New security technologies do not only represent an opportunity to make data safe. They also might offer a way for loopholes and security issues to be introduced, too. This week, Daniel Bernstein from the University of Illinois Chicago, the cryptography expert who coined the phrase PQC, alleged that the new generation of security algorithms were being intentionally weakened by the US National Security Agency. He also said that NIST's calculations about how secure the standards are were flawed, in an interview with the New Scientist.
That is one reason that many involved in the project to move to PQC have urged that it is done as openly and transparently as possible. "The work of developing new cryptosystems that are quantum-resistant must be done openly, in full view of cryptographers, organisations, the public, and governments around the world, to ensure that the new standards emerging have been well vetted by the community, and to ensure that there is international support," says Microsoft.
But even as it happens openly, it will most likely develop quietly; it mirrors the recent move away from passwords to biometric passkeys, which has been introduced into iPhones and other technology with their users having to do very little.

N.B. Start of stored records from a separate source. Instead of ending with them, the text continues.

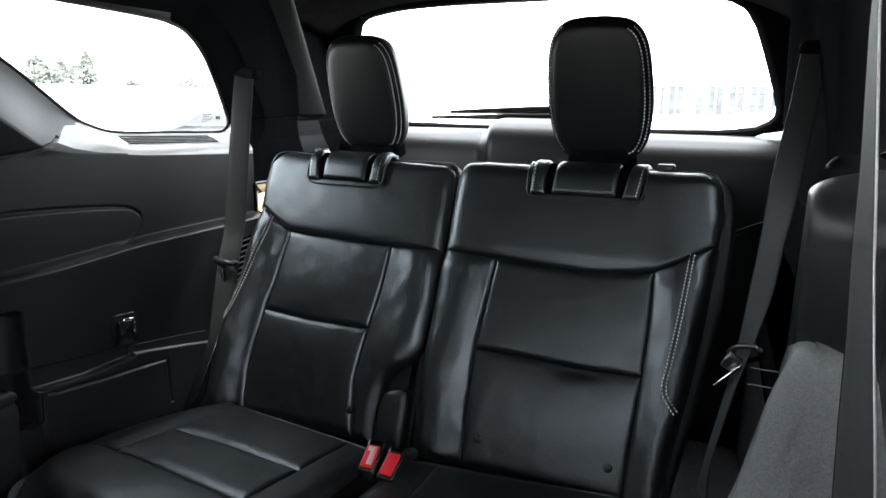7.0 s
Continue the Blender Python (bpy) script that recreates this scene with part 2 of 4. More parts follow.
def rings(loop, steps, conv, deep=9.0):
    """A solid whose outline is moved inwards by the first number of each step, at the depth of the second, and capped at both ends."""
    n = len(loop)
    vs, fs = [], []
    mid = np.mean(np.asarray(loop, float), axis=0)
    for d, h in steps:
        lp = offset_loop(loop, min(d, deep))
        if d > deep:
            lp = mid + (lp - mid) * (1 - (d - deep) / (0.1 - deep) * 0.97)
        vs += [conv(a, b, h) for a, b in lp]
    for k in range(len(steps) - 1):
        for i in range(n):
            j = (i + 1) % n
            fs.append((k * n + i, k * n + j, (k + 1) * n + j, (k + 1) * n + i))
    fs.append(tuple(range(n))[::-1])
    fs.append(tuple((len(steps) - 1) * n + i for i in range(n)))
    me = raw(vs, fs)
    bm = bmesh.new()
    bm.from_mesh(me)
    bmesh.ops.recalc_face_normals(bm, faces=bm.faces)
    bmesh.ops.triangulate(bm, faces=[f for f in bm.faces if len(f.verts) > 4])
    bm.to_mesh(me)
    bm.free()
    return me


def ease(a, b, v):
    t = np.clip((np.asarray(v, float) - a) / (b - a), 0, 1)
    return t * t * (3 - 2 * t)


def along(pts):
    p = np.asarray(pts, float)
    d = np.r_[0, np.cumsum(np.linalg.norm(np.diff(p, axis=0), axis=1))]
    d /= d[-1]
    return lambda t: np.stack([np.interp(t, d, p[:, 0]), np.interp(t, d, p[:, 1])], -1)


def pillow(left, right, bottom, top, conv, roll, drop, crown=0.004, n=(26, 26), base=None, rough=0.0010, seed=0.0):
    """A stuffed panel between four seams. roll and drop: the radius and depth of its edges at left, right, bottom, top."""
    fl, fr, fb, ft = (along(c) for c in (left, right, bottom, top))
    u = 0.5 - 0.5 * np.cos(np.pi * np.linspace(0, 1, n[0]))
    v = 0.5 - 0.5 * np.cos(np.pi * np.linspace(0, 1, n[1]))
    U, V = np.meshgrid(u, v, indexing="ij")
    L, R, B, T = fl(V), fr(V), fb(U), ft(U)
    c00, c10, c01, c11 = fl(0.0), fr(0.0), fl(1.0), fr(1.0)
    U1, V1 = U[..., None], V[..., None]
    P = (1 - U1) * L + U1 * R + (1 - V1) * B + V1 * T - ((1 - U1) * (1 - V1) * c00 + U1 * (1 - V1) * c10 + (1 - U1) * V1 * c01 + U1 * V1 * c11)
    wide, high = np.linalg.norm(R - L, axis=-1), np.linalg.norm(T - B, axis=-1)
    dist = (U * wide, (1 - U) * wide, V * high, (1 - V) * high)
    e = [np.sqrt(np.clip(1 - (1 - np.minimum(d / r, 1)) ** 2, 0, 1)) for d, r in zip(dist, roll)]
    sink = np.max([(k(U) if callable(k) else k) * (1 - q) for k, q in zip(drop, e)], axis=0)
    N = -sink + crown * (e[0] * e[1] * e[2] * e[3]) * (np.sin(np.pi * U) * np.sin(np.pi * V)) ** 0.5
    G = np.empty(U.shape + (3,))
    for i in range(n[0]):
        for j in range(n[1]):
            a, b = P[i, j]
            k = N[i, j] + (base(a, b) if base else 0)
            k += rough * (noise.noise(Vector((a * 22, b * 22, seed))) + 0.6 * noise.noise(Vector((a * 55, b * 30, seed + 9))))
            G[i, j] = conv(a, b, k)
    return sheet(G)


def stitches(line, conv, step=0.0062, long=0.0049, wide=0.00112, lift=0.0016):
    """A row of thread stitches along a plane line."""
    f = along(line)
    length = np.sum(np.linalg.norm(np.diff(np.asarray(line, float), axis=0), axis=1))
    vs, fs = [], []
    for k in range(int(length / step)):
        a, b = f(k * step / length), f((k * step + long) / length)
        t = (b - a) / (np.linalg.norm(b - a) + 1e-9)
        s = np.array([-t[1], t[0]]) * wide
        a1, b1 = a + (b - a) * 0.18, b - (b - a) * 0.18
        i = len(vs)
        for q, h in ((a, -lift), (a1 + s, 0.0), (a1, lift * 0.8), (a1 - s, 0.0), (b1 + s, 0.0), (b1, lift * 0.8), (b1 - s, 0.0), (b, -lift)):
            vs.append(conv(q[0], q[1], h))
        fs += [(i, i + 1, i + 2), (i, i + 2, i + 3), (i + 1, i + 4, i + 5, i + 2), (i + 2, i + 5, i + 6, i + 3), (i + 4, i + 7, i + 5), (i + 5, i + 7, i + 6)]
    return raw(vs, fs)


# ---------------------------------------------------------------- the car's shell
WINDOW = [(-0.361, 1.101), (-0.343, 1.084), (-0.282, 1.043), (-0.214, 1.000), (-0.103, 0.924), (-0.051, 0.899), (0.018, 0.883), (0.167, 0.878), (0.317, 0.873), (0.352, 0.876), (0.363, 0.890), (0.354, 0.907), (0.301, 0.974), (0.228, 1.055), (0.162, 1.100), (0.111, 1.114), (0.056, 1.120), (-0.102, 1.124), (-0.259, 1.126), (-0.327, 1.128), (-0.352, 1.127), (-0.366, 1.120)]
WINDOW = [tuple(p) for p in spline(WINDOW + WINDOW[:1], 90)[:-1]]
POCKET = [(-0.40, 0.757), (-0.30, 0.755), (-0.18, 0.745), (-0.08, 0.733), (-0.035, 0.724), (-0.010, 0.705), (-0.018, 0.680), (-0.055, 0.656),
          (-0.15, 0.650), (-0.29, 0.651), (-0.35, 0.655), (-0.41, 0.672), (-0.43, 0.715), (-0.42, 0.748)]
POCKET = [tuple(p) for p in spline(POCKET + POCKET[:1], 60)[:-1]]


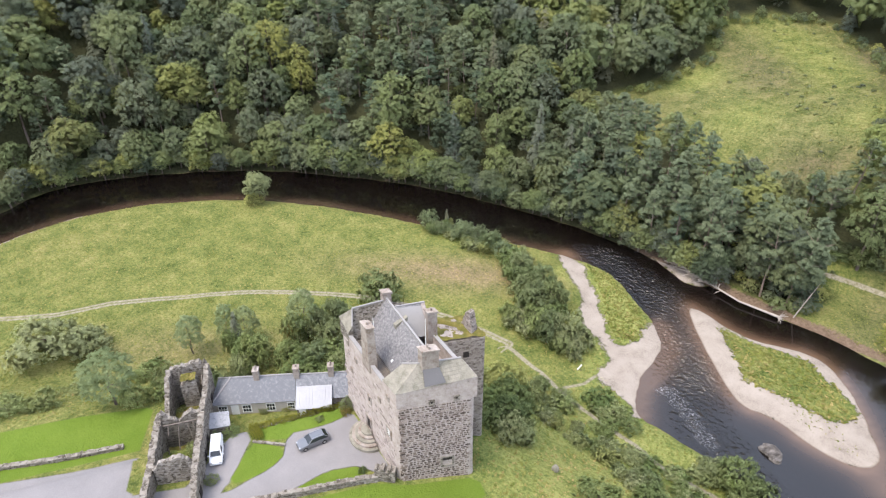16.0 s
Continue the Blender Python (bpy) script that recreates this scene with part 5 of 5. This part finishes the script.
def grow(key, x, y, H, R, group_name=""):
    """One plant of a form at a place, with its height and half width."""
    crown, trunk, fh, fr = FORMS[key][int(rng.integers(len(FORMS[key])))]
    name, label, cat = TELL[key]
    t = thing(name, (x, y, float(height(x, y)) - 0.15), float(rng.uniform(0, 360)), label=label, category=cat, group=group_name)
    t.scale = (R / fr * 1.15, R / fr * 1.15, H / fh * 1.12)
    child("crown", crown, t)
    if key != "low":
        child("trunk", trunk, t)
    else:
        child("stem", STEM, t)
    if group_name in THICK and H > 2.5:   # lower growth around its foot
        for _ in range(2):
            a = float(rng.uniform(0, 6.283))
            px, py = x + R * 0.95 * math.cos(a), y + R * 0.95 * math.sin(a)
            if float(height(px, py)) > 0.2:
                grow("low", px, py, H * 0.55, R * 0.75, "low growth under the bushes")


THICK = ("alders and willows on the near bank", "bushes on the castle slope", "shrubs of the river meadow", "plants around the cottage")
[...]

Google's introduction of its new post-quantum cryptographic algorithm arrived in a version of Chrome earlier this year, in an automatic update that might be installed in the very browser you are using to read this article.
The threat of new technology undermining security has sometimes been referred to as a "quantum apocalypse". But security experts will hope that this is the way to avoid the world ending – not with a bang but with a whimper, or a software update.